### RECORDED DATA

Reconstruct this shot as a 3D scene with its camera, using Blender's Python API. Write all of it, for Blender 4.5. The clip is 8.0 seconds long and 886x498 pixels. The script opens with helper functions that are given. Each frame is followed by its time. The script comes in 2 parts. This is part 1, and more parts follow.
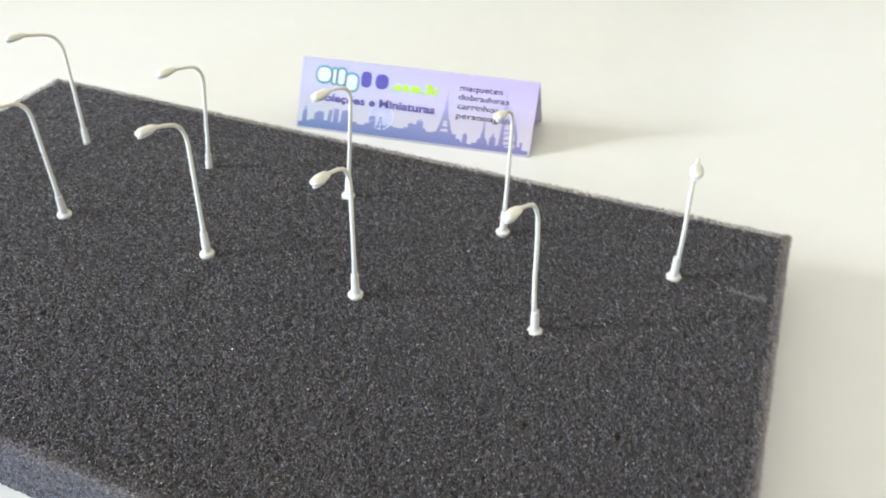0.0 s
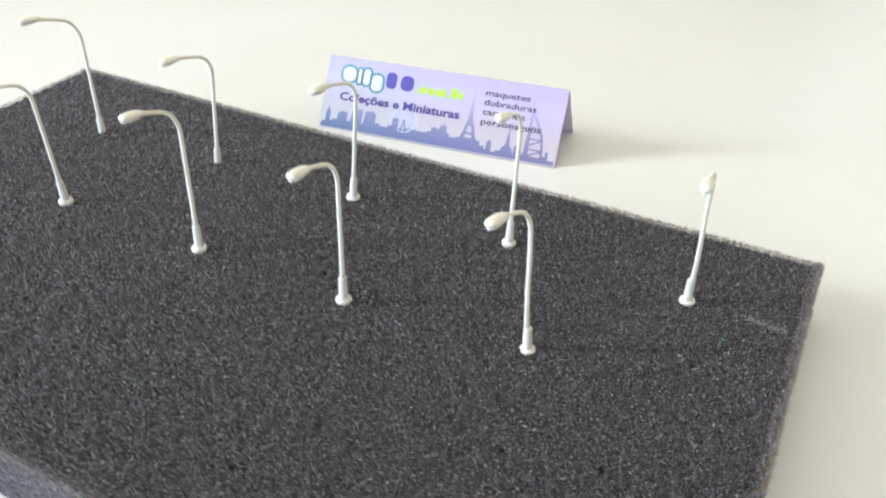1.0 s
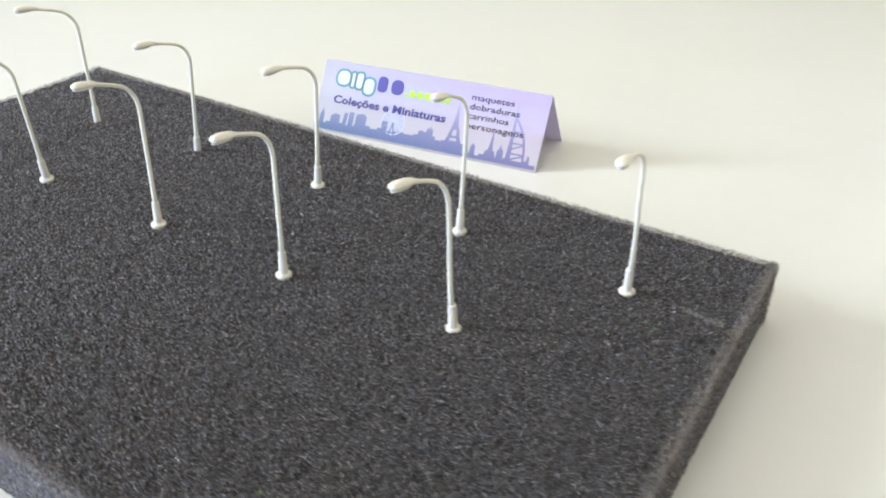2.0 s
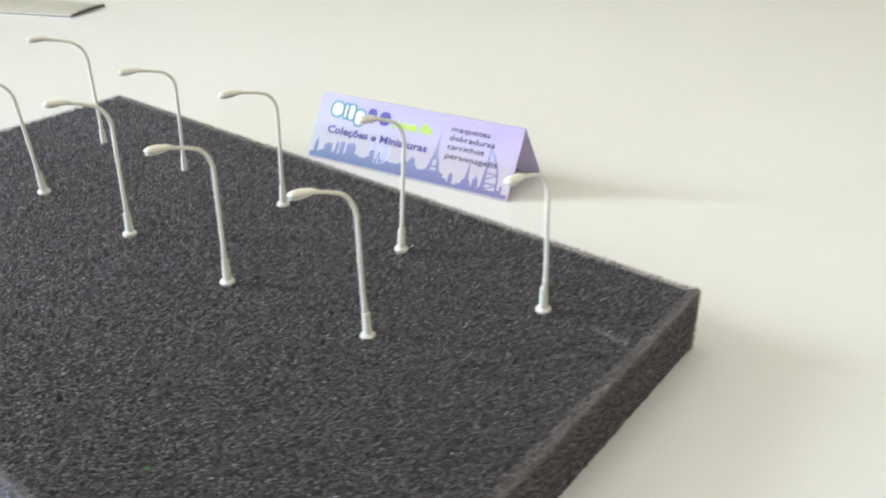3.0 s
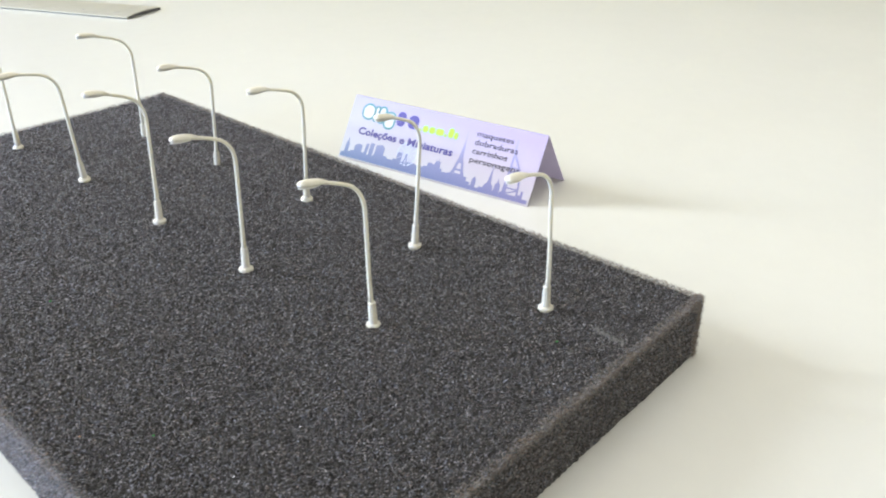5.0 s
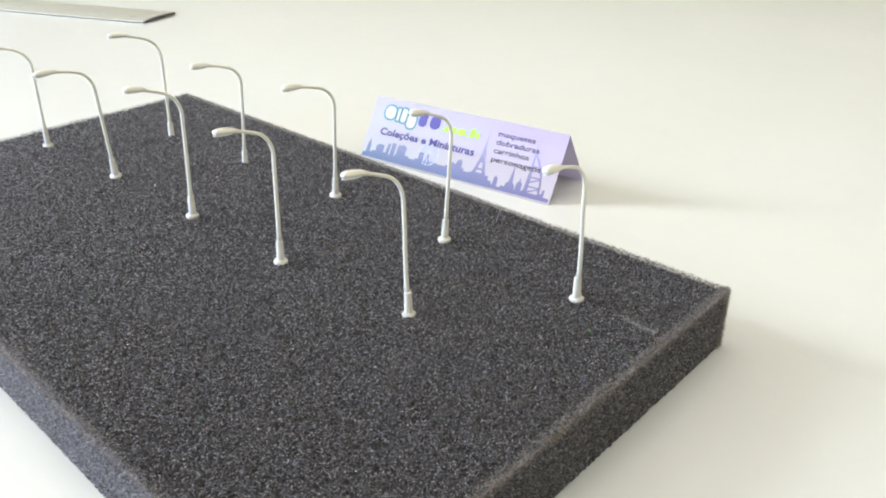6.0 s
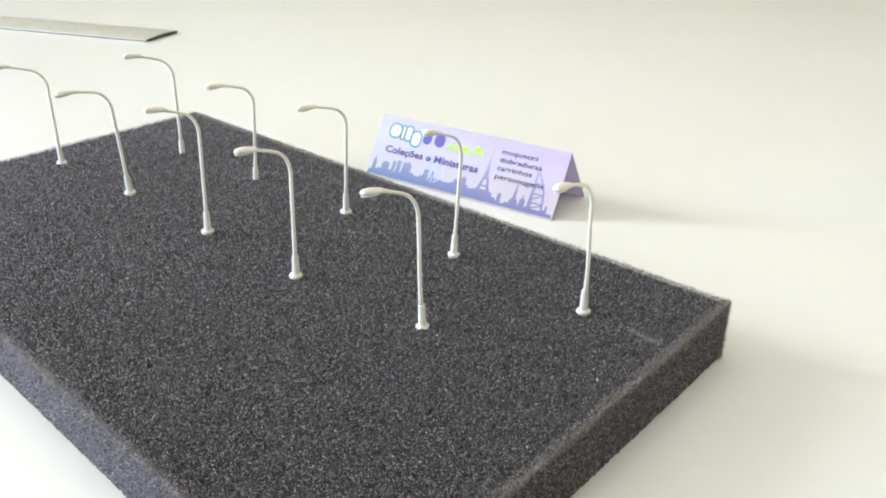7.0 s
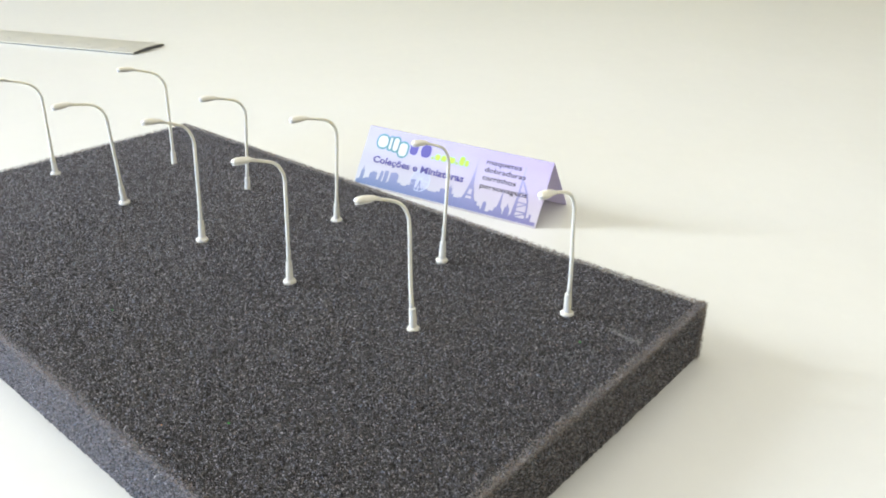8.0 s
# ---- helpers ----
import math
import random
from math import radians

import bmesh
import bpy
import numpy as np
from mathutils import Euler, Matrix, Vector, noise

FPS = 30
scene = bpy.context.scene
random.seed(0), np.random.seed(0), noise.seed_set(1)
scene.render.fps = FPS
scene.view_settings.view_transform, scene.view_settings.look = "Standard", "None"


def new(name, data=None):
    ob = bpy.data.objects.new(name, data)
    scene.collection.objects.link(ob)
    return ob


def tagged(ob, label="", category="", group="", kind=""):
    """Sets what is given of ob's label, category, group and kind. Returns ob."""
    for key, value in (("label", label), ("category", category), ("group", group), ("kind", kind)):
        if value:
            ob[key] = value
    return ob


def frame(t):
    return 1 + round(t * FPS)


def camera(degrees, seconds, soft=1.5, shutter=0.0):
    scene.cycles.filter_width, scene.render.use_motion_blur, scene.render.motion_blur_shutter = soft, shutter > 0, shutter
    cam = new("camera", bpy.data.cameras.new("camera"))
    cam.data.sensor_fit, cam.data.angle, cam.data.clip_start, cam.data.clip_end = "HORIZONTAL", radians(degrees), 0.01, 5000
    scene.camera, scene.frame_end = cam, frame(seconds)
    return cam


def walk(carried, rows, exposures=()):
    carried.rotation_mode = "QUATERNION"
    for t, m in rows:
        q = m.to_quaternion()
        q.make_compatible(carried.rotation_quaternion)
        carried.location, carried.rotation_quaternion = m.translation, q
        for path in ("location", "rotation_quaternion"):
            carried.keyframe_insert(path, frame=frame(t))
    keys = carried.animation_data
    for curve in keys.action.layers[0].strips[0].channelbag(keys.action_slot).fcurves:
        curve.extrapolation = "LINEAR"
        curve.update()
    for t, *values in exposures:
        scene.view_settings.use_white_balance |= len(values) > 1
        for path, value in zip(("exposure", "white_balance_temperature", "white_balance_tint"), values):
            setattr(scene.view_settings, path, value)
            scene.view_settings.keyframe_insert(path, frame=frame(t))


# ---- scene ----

######

- [WHAT YOU WILL DO]:
Return the material word for word. Pictures are not part of the copy.

- [CORRECT RESULT]:
Reconstruct this shot as a 3D scene with its camera, using Blender's Python API. Write all of it, for Blender 4.5. The clip is 8.0 seconds long and 886x498 pixels. The script opens with helper functions that are given. Each frame is followed by its time. The script comes in 2 parts. This is part 1, and more parts follow.
0.0 s
1.0 s
2.0 s
3.0 s
5.0 s
6.0 s
7.0 s
8.0 s
# ---- helpers ----
import math
import random
from math import radians

import bmesh
import bpy
import numpy as np
from mathutils import Euler, Matrix, Vector, noise

FPS = 30
scene = bpy.context.scene
random.seed(0), np.random.seed(0), noise.seed_set(1)
scene.render.fps = FPS
scene.view_settings.view_transform, scene.view_settings.look = "Standard", "None"


def new(name, data=None):
    ob = bpy.data.objects.new(name, data)
    scene.collection.objects.link(ob)
    return ob


def tagged(ob, label="", category="", group="", kind=""):
    """Sets what is given of ob's label, category, group and kind. Returns ob."""
    for key, value in (("label", label), ("category", category), ("group", group), ("kind", kind)):
        if value:
            ob[key] = value
    return ob


def frame(t):
    return 1 + round(t * FPS)


def camera(degrees, seconds, soft=1.5, shutter=0.0):
    scene.cycles.filter_width, scene.render.use_motion_blur, scene.render.motion_blur_shutter = soft, shutter > 0, shutter
    cam = new("camera", bpy.data.cameras.new("camera"))
    cam.data.sensor_fit, cam.data.angle, cam.data.clip_start, cam.data.clip_end = "HORIZONTAL", radians(degrees), 0.01, 5000
    scene.camera, scene.frame_end = cam, frame(seconds)
    return cam


def walk(carried, rows, exposures=()):
    carried.rotation_mode = "QUATERNION"
    for t, m in rows:
        q = m.to_quaternion()
        q.make_compatible(carried.rotation_quaternion)
        carried.location, carried.rotation_quaternion = m.translation, q
        for path in ("location", "rotation_quaternion"):
            carried.keyframe_insert(path, frame=frame(t))
    keys = carried.animation_data
    for curve in keys.action.layers[0].strips[0].channelbag(keys.action_slot).fcurves:
        curve.extrapolation = "LINEAR"
        curve.update()
    for t, *values in exposures:
        scene.view_settings.use_white_balance |= len(values) > 1
        for path, value in zip(("exposure", "white_balance_temperature", "white_balance_tint"), values):
            setattr(scene.view_settings, path, value)
            scene.view_settings.keyframe_insert(path, frame=frame(t))


# ---- scene ----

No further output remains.